Set problem: For every line in the data below that contains "from", copy the line.

Recorded data:
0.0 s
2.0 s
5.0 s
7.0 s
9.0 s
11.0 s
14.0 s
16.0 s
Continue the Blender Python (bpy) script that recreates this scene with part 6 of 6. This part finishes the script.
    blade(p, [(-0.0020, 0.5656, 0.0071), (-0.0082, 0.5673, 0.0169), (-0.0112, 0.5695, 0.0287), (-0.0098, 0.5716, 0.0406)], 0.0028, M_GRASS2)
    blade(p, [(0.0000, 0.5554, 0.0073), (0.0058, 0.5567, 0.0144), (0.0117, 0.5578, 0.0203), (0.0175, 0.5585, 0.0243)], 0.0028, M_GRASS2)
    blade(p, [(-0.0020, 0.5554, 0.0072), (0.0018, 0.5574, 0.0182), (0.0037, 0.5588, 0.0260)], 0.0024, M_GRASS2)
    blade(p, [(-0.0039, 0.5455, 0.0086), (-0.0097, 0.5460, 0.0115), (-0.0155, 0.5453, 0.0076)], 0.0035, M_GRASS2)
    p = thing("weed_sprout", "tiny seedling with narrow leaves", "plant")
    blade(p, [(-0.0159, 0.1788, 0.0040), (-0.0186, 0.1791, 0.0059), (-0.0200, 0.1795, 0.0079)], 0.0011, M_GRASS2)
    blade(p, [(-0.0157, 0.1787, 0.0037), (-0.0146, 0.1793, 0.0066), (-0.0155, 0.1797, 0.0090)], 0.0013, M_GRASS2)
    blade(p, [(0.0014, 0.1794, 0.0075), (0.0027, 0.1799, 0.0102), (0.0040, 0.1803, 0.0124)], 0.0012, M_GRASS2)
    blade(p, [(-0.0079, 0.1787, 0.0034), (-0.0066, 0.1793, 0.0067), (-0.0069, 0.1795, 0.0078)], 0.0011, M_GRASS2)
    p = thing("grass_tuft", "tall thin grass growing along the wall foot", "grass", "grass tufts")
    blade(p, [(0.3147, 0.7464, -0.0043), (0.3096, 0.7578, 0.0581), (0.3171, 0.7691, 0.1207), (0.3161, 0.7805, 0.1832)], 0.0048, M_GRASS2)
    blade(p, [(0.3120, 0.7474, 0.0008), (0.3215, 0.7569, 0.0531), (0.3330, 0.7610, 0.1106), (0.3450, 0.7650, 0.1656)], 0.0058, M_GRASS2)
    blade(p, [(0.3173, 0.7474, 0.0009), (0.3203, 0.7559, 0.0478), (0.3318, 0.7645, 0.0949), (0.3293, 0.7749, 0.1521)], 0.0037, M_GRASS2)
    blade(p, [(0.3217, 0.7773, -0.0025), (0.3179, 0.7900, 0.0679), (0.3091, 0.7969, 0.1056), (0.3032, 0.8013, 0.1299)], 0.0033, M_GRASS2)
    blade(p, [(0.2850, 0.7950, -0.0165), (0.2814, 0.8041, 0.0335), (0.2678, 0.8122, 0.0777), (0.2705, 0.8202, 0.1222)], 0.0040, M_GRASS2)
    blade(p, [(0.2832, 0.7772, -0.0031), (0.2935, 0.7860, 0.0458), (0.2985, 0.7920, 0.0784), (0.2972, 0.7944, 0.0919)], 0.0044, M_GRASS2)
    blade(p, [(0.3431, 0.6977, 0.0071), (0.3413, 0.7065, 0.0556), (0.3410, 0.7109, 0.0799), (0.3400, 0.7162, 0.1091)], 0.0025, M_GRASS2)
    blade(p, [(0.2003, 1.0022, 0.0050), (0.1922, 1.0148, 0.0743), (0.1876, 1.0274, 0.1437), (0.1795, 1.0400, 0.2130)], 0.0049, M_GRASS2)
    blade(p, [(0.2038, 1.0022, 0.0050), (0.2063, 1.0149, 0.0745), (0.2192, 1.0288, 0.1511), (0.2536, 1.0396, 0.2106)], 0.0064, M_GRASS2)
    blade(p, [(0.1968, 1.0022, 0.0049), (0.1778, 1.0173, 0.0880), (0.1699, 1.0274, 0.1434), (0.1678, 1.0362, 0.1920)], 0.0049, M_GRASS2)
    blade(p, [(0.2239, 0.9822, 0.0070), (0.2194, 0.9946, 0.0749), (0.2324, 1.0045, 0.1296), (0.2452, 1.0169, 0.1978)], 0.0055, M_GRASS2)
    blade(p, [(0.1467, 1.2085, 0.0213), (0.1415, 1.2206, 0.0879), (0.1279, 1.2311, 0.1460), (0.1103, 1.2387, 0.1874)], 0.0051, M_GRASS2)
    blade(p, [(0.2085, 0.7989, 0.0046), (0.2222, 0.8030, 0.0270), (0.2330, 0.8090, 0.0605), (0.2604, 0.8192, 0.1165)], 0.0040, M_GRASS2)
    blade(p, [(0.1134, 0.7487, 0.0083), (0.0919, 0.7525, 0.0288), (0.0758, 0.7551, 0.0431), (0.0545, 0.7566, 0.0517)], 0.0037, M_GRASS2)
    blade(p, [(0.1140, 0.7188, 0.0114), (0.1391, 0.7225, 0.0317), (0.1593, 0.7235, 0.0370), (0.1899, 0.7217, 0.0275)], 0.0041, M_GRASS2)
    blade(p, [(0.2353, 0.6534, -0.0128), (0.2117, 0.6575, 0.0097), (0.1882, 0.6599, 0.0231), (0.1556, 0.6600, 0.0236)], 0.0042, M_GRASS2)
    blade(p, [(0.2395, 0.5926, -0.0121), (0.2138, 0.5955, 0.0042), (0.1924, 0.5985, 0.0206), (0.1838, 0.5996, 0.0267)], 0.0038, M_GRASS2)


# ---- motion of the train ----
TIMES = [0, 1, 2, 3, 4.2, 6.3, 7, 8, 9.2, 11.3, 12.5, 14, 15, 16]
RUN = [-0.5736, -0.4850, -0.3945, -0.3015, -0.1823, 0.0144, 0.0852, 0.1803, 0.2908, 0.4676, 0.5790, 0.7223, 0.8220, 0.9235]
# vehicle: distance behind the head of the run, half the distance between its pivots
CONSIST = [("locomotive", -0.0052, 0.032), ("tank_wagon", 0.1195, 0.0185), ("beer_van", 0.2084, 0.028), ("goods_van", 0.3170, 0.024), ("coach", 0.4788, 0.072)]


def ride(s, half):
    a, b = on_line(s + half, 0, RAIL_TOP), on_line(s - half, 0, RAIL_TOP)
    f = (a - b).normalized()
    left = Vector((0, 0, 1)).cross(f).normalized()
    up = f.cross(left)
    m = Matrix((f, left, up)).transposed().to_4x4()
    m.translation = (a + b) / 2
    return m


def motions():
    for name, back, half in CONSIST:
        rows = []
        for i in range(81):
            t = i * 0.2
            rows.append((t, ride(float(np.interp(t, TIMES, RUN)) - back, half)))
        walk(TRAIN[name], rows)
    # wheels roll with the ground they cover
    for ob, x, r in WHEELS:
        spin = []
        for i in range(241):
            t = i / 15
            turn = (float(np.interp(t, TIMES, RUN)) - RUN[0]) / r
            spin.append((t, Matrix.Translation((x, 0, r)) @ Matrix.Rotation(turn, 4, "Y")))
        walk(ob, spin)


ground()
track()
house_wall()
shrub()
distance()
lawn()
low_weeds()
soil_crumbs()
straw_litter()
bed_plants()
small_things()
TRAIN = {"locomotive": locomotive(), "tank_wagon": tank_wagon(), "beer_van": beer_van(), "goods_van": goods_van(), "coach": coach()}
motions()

...

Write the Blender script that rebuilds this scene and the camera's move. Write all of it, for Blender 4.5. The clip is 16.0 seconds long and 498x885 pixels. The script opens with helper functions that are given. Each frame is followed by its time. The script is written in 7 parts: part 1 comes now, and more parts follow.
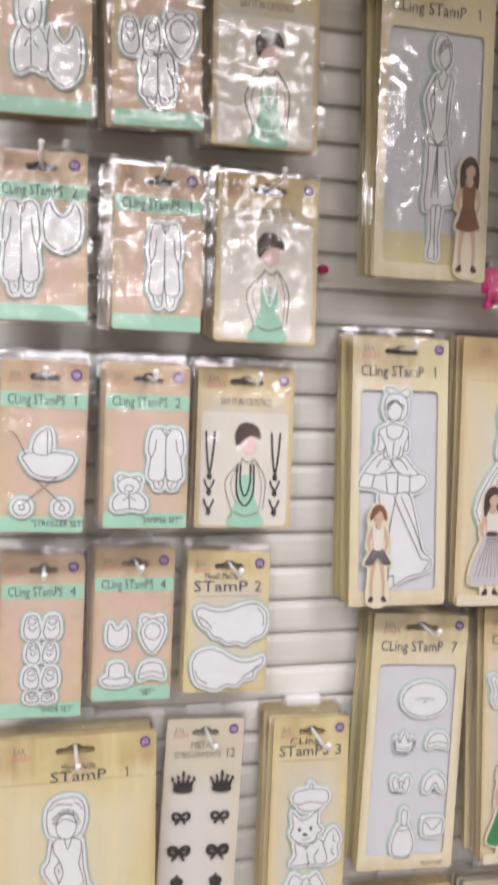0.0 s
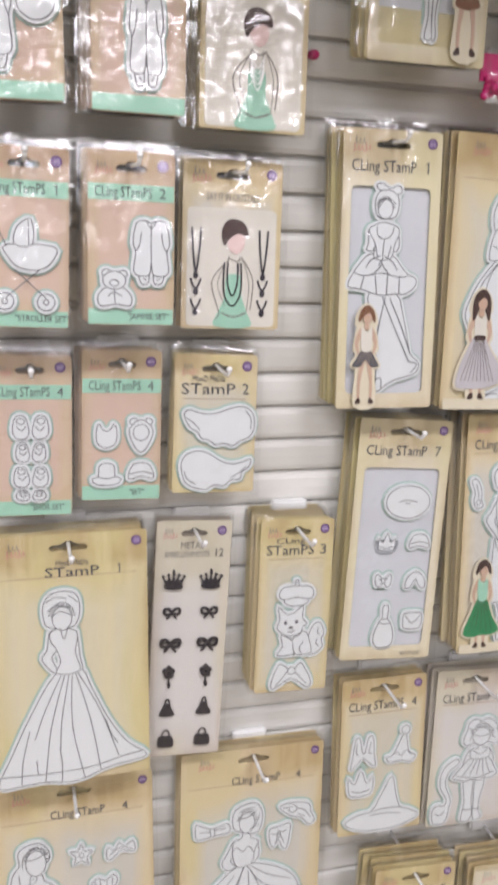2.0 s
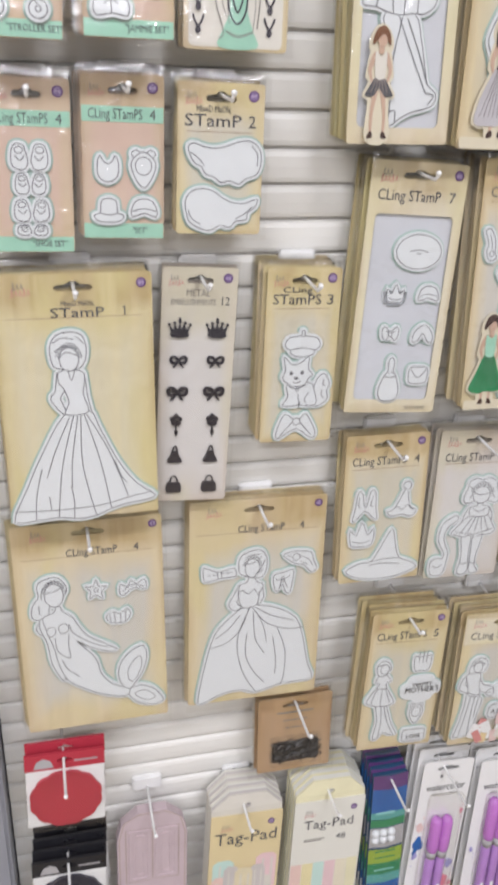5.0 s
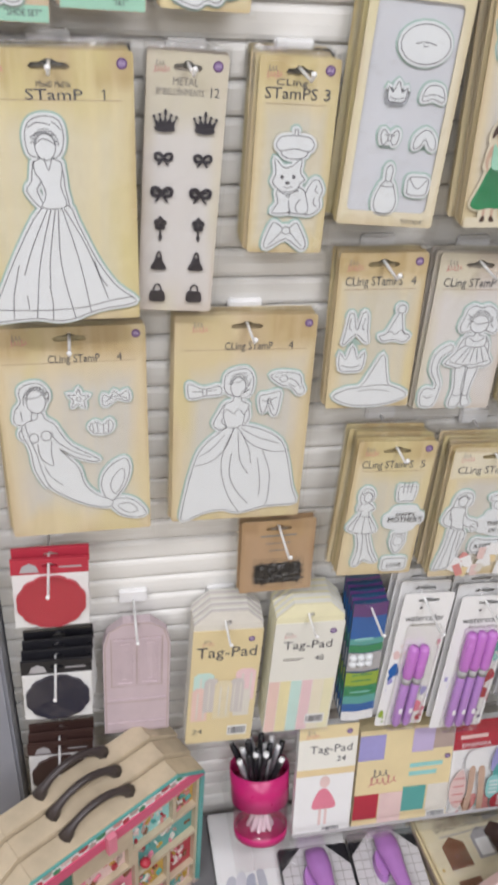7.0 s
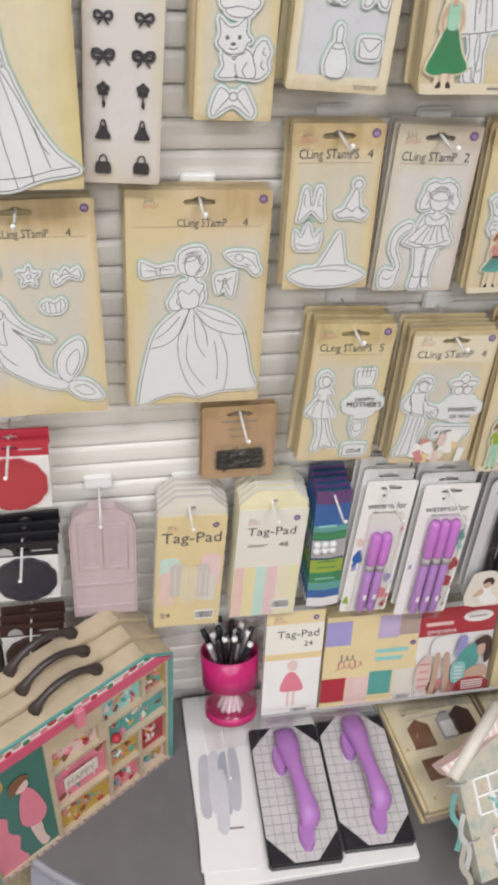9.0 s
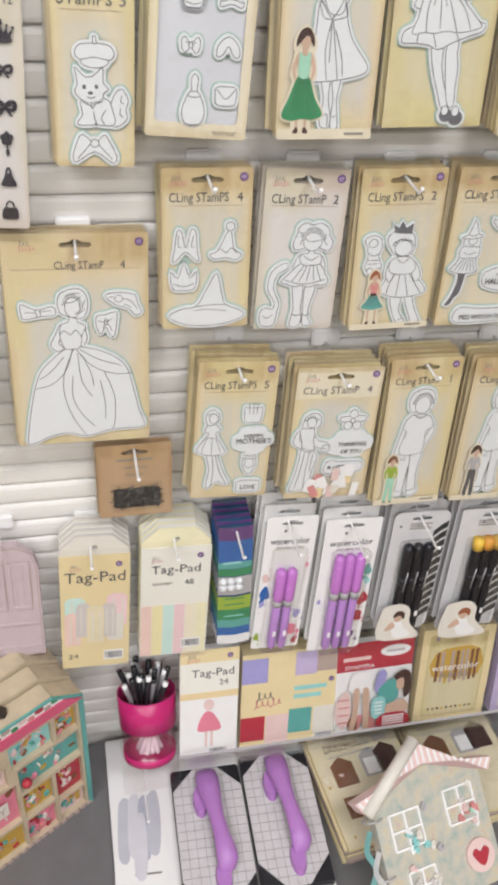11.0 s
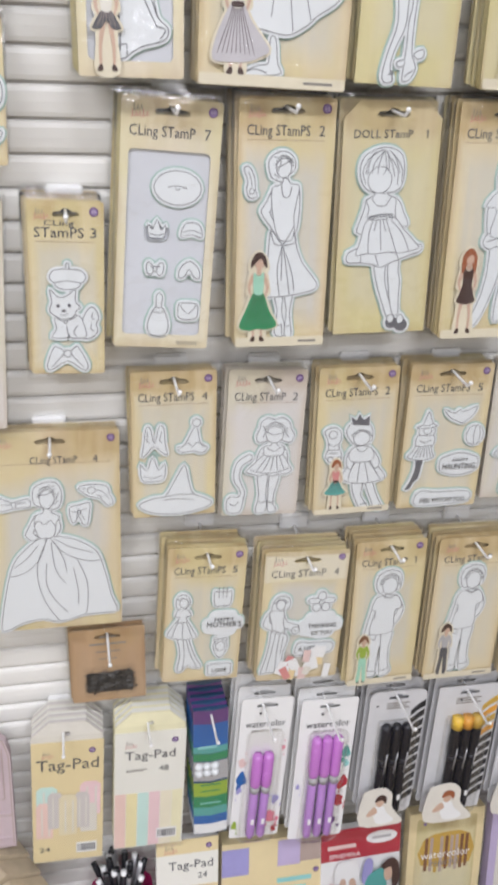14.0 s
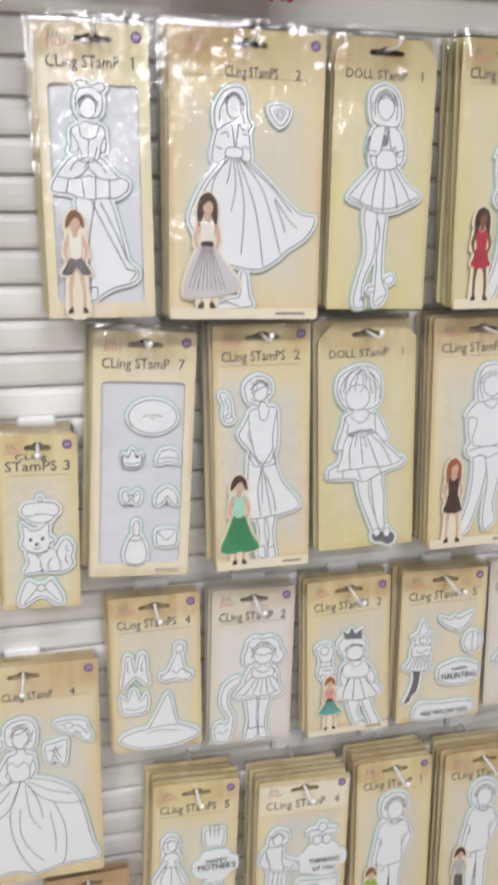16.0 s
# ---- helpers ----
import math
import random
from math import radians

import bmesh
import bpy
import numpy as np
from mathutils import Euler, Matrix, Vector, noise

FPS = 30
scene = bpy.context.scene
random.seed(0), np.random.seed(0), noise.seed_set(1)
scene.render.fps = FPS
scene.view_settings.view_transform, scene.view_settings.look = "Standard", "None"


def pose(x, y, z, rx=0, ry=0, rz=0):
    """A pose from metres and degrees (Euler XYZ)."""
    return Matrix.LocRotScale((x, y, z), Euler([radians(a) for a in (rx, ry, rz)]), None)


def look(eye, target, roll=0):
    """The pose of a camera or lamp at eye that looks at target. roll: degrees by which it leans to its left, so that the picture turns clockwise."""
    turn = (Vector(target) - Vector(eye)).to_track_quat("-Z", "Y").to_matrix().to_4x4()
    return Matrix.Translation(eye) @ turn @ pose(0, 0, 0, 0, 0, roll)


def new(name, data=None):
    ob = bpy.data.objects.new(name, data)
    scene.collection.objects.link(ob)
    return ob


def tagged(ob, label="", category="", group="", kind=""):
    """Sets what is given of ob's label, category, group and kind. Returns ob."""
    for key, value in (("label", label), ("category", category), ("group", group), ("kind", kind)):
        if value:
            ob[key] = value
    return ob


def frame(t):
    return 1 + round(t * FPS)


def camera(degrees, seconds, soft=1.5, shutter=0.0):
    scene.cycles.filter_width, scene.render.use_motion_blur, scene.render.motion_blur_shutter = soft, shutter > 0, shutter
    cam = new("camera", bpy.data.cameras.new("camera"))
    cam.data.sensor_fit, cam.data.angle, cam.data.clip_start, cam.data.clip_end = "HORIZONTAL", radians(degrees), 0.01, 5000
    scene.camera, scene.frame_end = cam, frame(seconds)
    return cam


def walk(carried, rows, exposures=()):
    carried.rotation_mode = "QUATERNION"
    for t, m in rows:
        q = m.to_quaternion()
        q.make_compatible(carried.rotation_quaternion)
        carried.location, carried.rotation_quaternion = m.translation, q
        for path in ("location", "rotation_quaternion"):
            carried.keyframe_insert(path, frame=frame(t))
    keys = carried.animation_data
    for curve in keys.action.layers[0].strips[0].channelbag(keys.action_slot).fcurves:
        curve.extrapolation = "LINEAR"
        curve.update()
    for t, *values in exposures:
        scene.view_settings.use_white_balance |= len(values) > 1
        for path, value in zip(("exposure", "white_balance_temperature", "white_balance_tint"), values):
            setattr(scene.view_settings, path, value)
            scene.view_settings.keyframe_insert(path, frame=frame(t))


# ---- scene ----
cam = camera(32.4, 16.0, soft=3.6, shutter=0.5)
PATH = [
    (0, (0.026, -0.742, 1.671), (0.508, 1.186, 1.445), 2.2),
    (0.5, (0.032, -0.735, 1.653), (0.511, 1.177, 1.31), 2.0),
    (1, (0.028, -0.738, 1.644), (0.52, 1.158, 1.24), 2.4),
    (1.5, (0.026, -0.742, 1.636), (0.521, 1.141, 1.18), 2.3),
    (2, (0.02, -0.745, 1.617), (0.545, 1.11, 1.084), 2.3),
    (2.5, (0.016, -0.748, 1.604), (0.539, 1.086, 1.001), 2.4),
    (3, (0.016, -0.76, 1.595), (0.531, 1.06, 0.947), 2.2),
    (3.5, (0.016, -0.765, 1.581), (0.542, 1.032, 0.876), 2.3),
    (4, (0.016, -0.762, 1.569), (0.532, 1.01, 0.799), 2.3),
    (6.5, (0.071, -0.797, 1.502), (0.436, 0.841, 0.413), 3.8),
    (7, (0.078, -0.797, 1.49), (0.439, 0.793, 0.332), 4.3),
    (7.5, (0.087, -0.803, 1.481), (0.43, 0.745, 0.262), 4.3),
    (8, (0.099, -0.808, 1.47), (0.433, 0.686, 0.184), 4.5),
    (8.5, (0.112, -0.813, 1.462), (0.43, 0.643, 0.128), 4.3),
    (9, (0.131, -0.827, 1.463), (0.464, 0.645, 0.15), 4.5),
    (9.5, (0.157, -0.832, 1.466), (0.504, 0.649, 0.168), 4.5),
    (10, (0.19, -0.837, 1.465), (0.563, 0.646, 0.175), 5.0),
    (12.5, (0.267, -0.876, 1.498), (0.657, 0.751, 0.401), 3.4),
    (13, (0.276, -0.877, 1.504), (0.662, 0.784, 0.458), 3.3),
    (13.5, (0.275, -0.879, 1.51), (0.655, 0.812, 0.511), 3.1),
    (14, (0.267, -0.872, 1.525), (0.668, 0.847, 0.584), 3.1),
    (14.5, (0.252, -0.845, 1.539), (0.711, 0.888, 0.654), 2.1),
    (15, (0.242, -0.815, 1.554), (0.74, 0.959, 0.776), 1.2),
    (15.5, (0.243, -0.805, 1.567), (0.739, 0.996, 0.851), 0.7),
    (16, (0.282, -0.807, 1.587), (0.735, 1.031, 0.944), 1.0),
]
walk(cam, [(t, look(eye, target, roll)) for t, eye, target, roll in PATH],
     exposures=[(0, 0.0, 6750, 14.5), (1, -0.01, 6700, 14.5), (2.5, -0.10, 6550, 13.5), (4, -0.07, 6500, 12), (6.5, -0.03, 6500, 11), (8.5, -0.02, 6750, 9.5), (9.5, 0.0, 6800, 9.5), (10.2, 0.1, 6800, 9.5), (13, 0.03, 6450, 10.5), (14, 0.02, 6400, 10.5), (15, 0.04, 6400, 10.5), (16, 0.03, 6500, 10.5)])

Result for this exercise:
from math import radians
from mathutils import Euler, Matrix, Vector, noise
    """A pose from metres and degrees (Euler XYZ)."""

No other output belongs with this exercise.